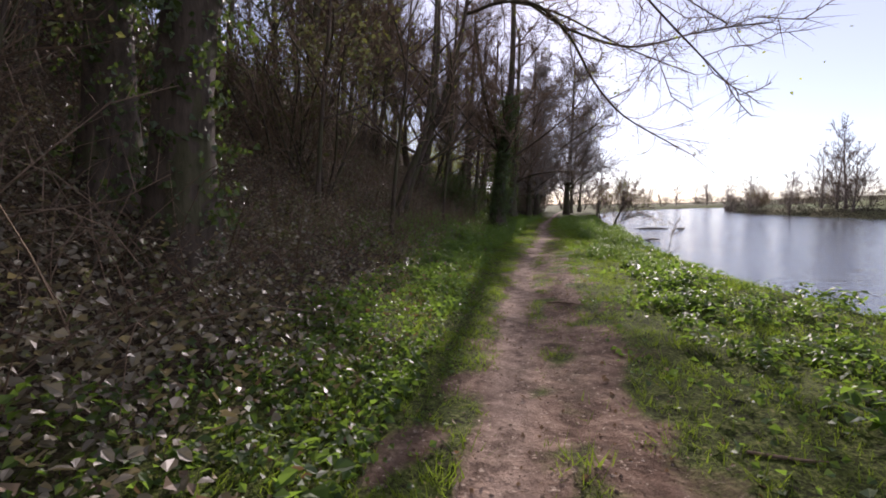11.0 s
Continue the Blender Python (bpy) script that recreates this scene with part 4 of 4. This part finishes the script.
def grass(name, x, y, tall, label):
    """Blades in small tufts, each blade tapering and leaning its own way."""
    n = len(x)
    tuft = rng.integers(0, max(1, n // 6), n)
    x, y, tall = x[tuft] + rng.normal(0, 0.035, n), y[tuft] + rng.normal(0, 0.035, n), tall[tuft]
    z = height(x, y) - 0.01
    a = rng.uniform(0, 6.28, n)
    h = tall * rng.uniform(0.4, 1.3, n)
    w = rng.uniform(0.0022, 0.0052, n)
    side = np.stack([np.cos(a), np.sin(a), 0 * a], 1) * w[:, None]
    lean = np.stack([rng.normal(0, 0.6, n), rng.normal(0, 0.6, n), 0 * a], 1) * h[:, None]
    base = np.stack([x, y, z], 1)
    top = base + lean + np.array([0, 0, 1.0]) * (h * 0.85)[:, None]
    v = np.stack([base - side, base + side, top], 1)
    f = np.arange(n * 3).reshape(n, 3)
    return tagged(new(name, mesh_from(name, v.reshape(-1, 3), f, GRASS)), label, "grass", kind="stuff")


def thin_out(x, y, keep):
    k = rng.uniform(0, 1, len(x)) < keep
    return x[k], y[k]


x, y = scatter(380000, -1, 106, lambda y: path_x(y) + 0.1, lambda y: crest_x(y) + 0.35)
x, y = thin_out(x, y, np.clip(1.15 - 1.3 * dirt_at(x, y) + 0.25 * wave(x, y, 0.45, 21), 0, 1))
bare = np.clip(1 - ((y - 39.5) / 7) ** 2, 0, 1) * np.clip(0.72 + 0.45 * wave(x, y, 1.5, 27), 0, 0.95)
x, y = thin_out(x, y, 1 - bare)
grass("grass", x, y, 0.075 + 0.03 * np.clip(wave(x, y, 1.1, 22), -1, 1) + 0.035 * np.clip(wave(x, y, 0.3, 25), -1, 1), "fresh green grass on the river side of the path")
x, y = scatter(330000, -1, 106, lambda y: verge_x(y) - 1.0, lambda y: path_x(y) - 0.1)
x, y = thin_out(x, y, np.clip(1.15 - 1.3 * dirt_at(x, y) + 0.25 * wave(x, y, 0.45, 23), 0, 1) * np.clip((x - verge_x(y) + 1.0) / 0.8, 0, 1))
grass("grass", x, y, 0.065 + 0.025 * np.clip(wave(x, y, 1.1, 24), -1, 1) + 0.035 * np.clip(wave(x, y, 0.3, 26), -1, 1), "short green grass on the wood side of the path")


x, y = scatter(150000, -1, 112, lambda y: path_x(y) - 0.75, lambda y: path_x(y) + 0.95)
x, y = thin_out(x, y, np.clip(2.2 * wave(x, y, 0.55, 28) - 0.45, 0, 1) * (np.abs(x - path_x(y)) > 0.15) * np.interp(y, (0, 50, 60, 64), (0.22, 0.16, 0.5, 1.0)) * np.clip(wave(x, y, 2.2, 30) + 0.75, 0, 1))
grass("grass", x, y, 0.05 + 0.02 * np.clip(wave(x, y, 0.3, 29), -1, 1), "tufts of grass in the trodden path")


def plants(name, n, y0, y1, left, right, tall, size, mat, label, category, patch, seed, tiers=4):
    """Upright leafy plants: a few tiers of leaf pairs on each, spreading outwards and drooping, in clumps of uneven height."""
    x, y = scatter(n, y0, y1, left, right)
    x, y = thin_out(x, y, np.clip(0.5 + patch * wave(x, y, 1.3, seed), 0.03, 1))
    n = len(x)
    tall = np.interp(y, *tall) if isinstance(tall, tuple) else tall
    h = tall * np.clip(0.75 + 0.4 * wave(x, y, 1.1, seed + 2), 0.3, 1.5) * rng.uniform(0.6, 1.25, n)
    lean = rng.normal(0, 0.18, (n, 2))
    turn = rng.uniform(0, 6.28, n)
    at, way, big = [], [], []
    for k in range(tiers):
        f = 0.3 + 0.7 * k / (tiers - 1)
        z = h * f
        c = np.stack([x + lean[:, 0] * z, y + lean[:, 1] * z, height(x, y) + z], 1)
        for m in range(2 + (k == tiers - 1)):
            a = turn + k * 1.57 + m * 6.28 / (2 + (k == tiers - 1)) + rng.normal(0, 0.35, n)
            at.append(c)
            way.append(a)
            big.append(np.clip(h / tall, 0.6, 1.3) * size * (1.15 - 0.55 * f))
    at, way, big = np.concatenate(at), np.concatenate(way), np.concatenate(big)
    big = big * rng.uniform(0.7, 1.3, len(big))
    dip = rng.normal(0.25, 0.35, len(big))
    tip = np.stack([np.cos(way), np.sin(way), -dip], 1)
    tip /= np.linalg.norm(tip, axis=1, keepdims=True)
    side = np.stack([-np.sin(way), np.cos(way), rng.normal(0, 0.25, len(big))], 1)
    side /= np.linalg.norm(side, axis=1, keepdims=True)
    face = np.cross(tip, side)
    v = at[:, None] + big[:, None, None] * (side[:, None] * LEAF6[None, :, :1] * 0.95 + tip[:, None] * (LEAF6[None, :, 1:2] + 0.12) + face[:, None] * LEAF6[None, :, 2:])
    f = LEAF6_FACES[None] + (np.arange(len(big)) * len(LEAF6))[:, None, None]
    return tagged(new(name, mesh_from(name, v.reshape(-1, 3), f.reshape(-1, 3), mat)), label, category, kind="stuff")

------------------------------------

=== Problem to solve ===
Word for word, quote the full listing, omitting every picture.

=== Result of this task ===
11.0 s
Continue the Blender Python (bpy) script that recreates this scene with part 4 of 4. This part finishes the script.
def grass(name, x, y, tall, label):
    """Blades in small tufts, each blade tapering and leaning its own way."""
    n = len(x)
    tuft = rng.integers(0, max(1, n // 6), n)
    x, y, tall = x[tuft] + rng.normal(0, 0.035, n), y[tuft] + rng.normal(0, 0.035, n), tall[tuft]
    z = height(x, y) - 0.01
    a = rng.uniform(0, 6.28, n)
    h = tall * rng.uniform(0.4, 1.3, n)
    w = rng.uniform(0.0022, 0.0052, n)
    side = np.stack([np.cos(a), np.sin(a), 0 * a], 1) * w[:, None]
    lean = np.stack([rng.normal(0, 0.6, n), rng.normal(0, 0.6, n), 0 * a], 1) * h[:, None]
    base = np.stack([x, y, z], 1)
    top = base + lean + np.array([0, 0, 1.0]) * (h * 0.85)[:, None]
    v = np.stack([base - side, base + side, top], 1)
    f = np.arange(n * 3).reshape(n, 3)
    return tagged(new(name, mesh_from(name, v.reshape(-1, 3), f, GRASS)), label, "grass", kind="stuff")


def thin_out(x, y, keep):
    k = rng.uniform(0, 1, len(x)) < keep
    return x[k], y[k]


x, y = scatter(380000, -1, 106, lambda y: path_x(y) + 0.1, lambda y: crest_x(y) + 0.35)
x, y = thin_out(x, y, np.clip(1.15 - 1.3 * dirt_at(x, y) + 0.25 * wave(x, y, 0.45, 21), 0, 1))
bare = np.clip(1 - ((y - 39.5) / 7) ** 2, 0, 1) * np.clip(0.72 + 0.45 * wave(x, y, 1.5, 27), 0, 0.95)
x, y = thin_out(x, y, 1 - bare)
grass("grass", x, y, 0.075 + 0.03 * np.clip(wave(x, y, 1.1, 22), -1, 1) + 0.035 * np.clip(wave(x, y, 0.3, 25), -1, 1), "fresh green grass on the river side of the path")
x, y = scatter(330000, -1, 106, lambda y: verge_x(y) - 1.0, lambda y: path_x(y) - 0.1)
x, y = thin_out(x, y, np.clip(1.15 - 1.3 * dirt_at(x, y) + 0.25 * wave(x, y, 0.45, 23), 0, 1) * np.clip((x - verge_x(y) + 1.0) / 0.8, 0, 1))
grass("grass", x, y, 0.065 + 0.025 * np.clip(wave(x, y, 1.1, 24), -1, 1) + 0.035 * np.clip(wave(x, y, 0.3, 26), -1, 1), "short green grass on the wood side of the path")


x, y = scatter(150000, -1, 112, lambda y: path_x(y) - 0.75, lambda y: path_x(y) + 0.95)
x, y = thin_out(x, y, np.clip(2.2 * wave(x, y, 0.55, 28) - 0.45, 0, 1) * (np.abs(x - path_x(y)) > 0.15) * np.interp(y, (0, 50, 60, 64), (0.22, 0.16, 0.5, 1.0)) * np.clip(wave(x, y, 2.2, 30) + 0.75, 0, 1))
grass("grass", x, y, 0.05 + 0.02 * np.clip(wave(x, y, 0.3, 29), -1, 1), "tufts of grass in the trodden path")


def plants(name, n, y0, y1, left, right, tall, size, mat, label, category, patch, seed, tiers=4):
    """Upright leafy plants: a few tiers of leaf pairs on each, spreading outwards and drooping, in clumps of uneven height."""
    x, y = scatter(n, y0, y1, left, right)
    x, y = thin_out(x, y, np.clip(0.5 + patch * wave(x, y, 1.3, seed), 0.03, 1))
    n = len(x)
    tall = np.interp(y, *tall) if isinstance(tall, tuple) else tall
    h = tall * np.clip(0.75 + 0.4 * wave(x, y, 1.1, seed + 2), 0.3, 1.5) * rng.uniform(0.6, 1.25, n)
    lean = rng.normal(0, 0.18, (n, 2))
    turn = rng.uniform(0, 6.28, n)
    at, way, big = [], [], []
    for k in range(tiers):
        f = 0.3 + 0.7 * k / (tiers - 1)
        z = h * f
        c = np.stack([x + lean[:, 0] * z, y + lean[:, 1] * z, height(x, y) + z], 1)
        for m in range(2 + (k == tiers - 1)):
            a = turn + k * 1.57 + m * 6.28 / (2 + (k == tiers - 1)) + rng.normal(0, 0.35, n)
            at.append(c)
            way.append(a)
            big.append(np.clip(h / tall, 0.6, 1.3) * size * (1.15 - 0.55 * f))
    at, way, big = np.concatenate(at), np.concatenate(way), np.concatenate(big)
    big = big * rng.uniform(0.7, 1.3, len(big))
    dip = rng.normal(0.25, 0.35, len(big))
    tip = np.stack([np.cos(way), np.sin(way), -dip], 1)
    tip /= np.linalg.norm(tip, axis=1, keepdims=True)
    side = np.stack([-np.sin(way), np.cos(way), rng.normal(0, 0.25, len(big))], 1)
    side /= np.linalg.norm(side, axis=1, keepdims=True)
    face = np.cross(tip, side)
    v = at[:, None] + big[:, None, None] * (side[:, None] * LEAF6[None, :, :1] * 0.95 + tip[:, None] * (LEAF6[None, :, 1:2] + 0.12) + face[:, None] * LEAF6[None, :, 2:])
    f = LEAF6_FACES[None] + (np.arange(len(big)) * len(LEAF6))[:, None, None]
    return tagged(new(name, mesh_from(name, v.reshape(-1, 3), f.reshape(-1, 3), mat)), label, category, kind="stuff")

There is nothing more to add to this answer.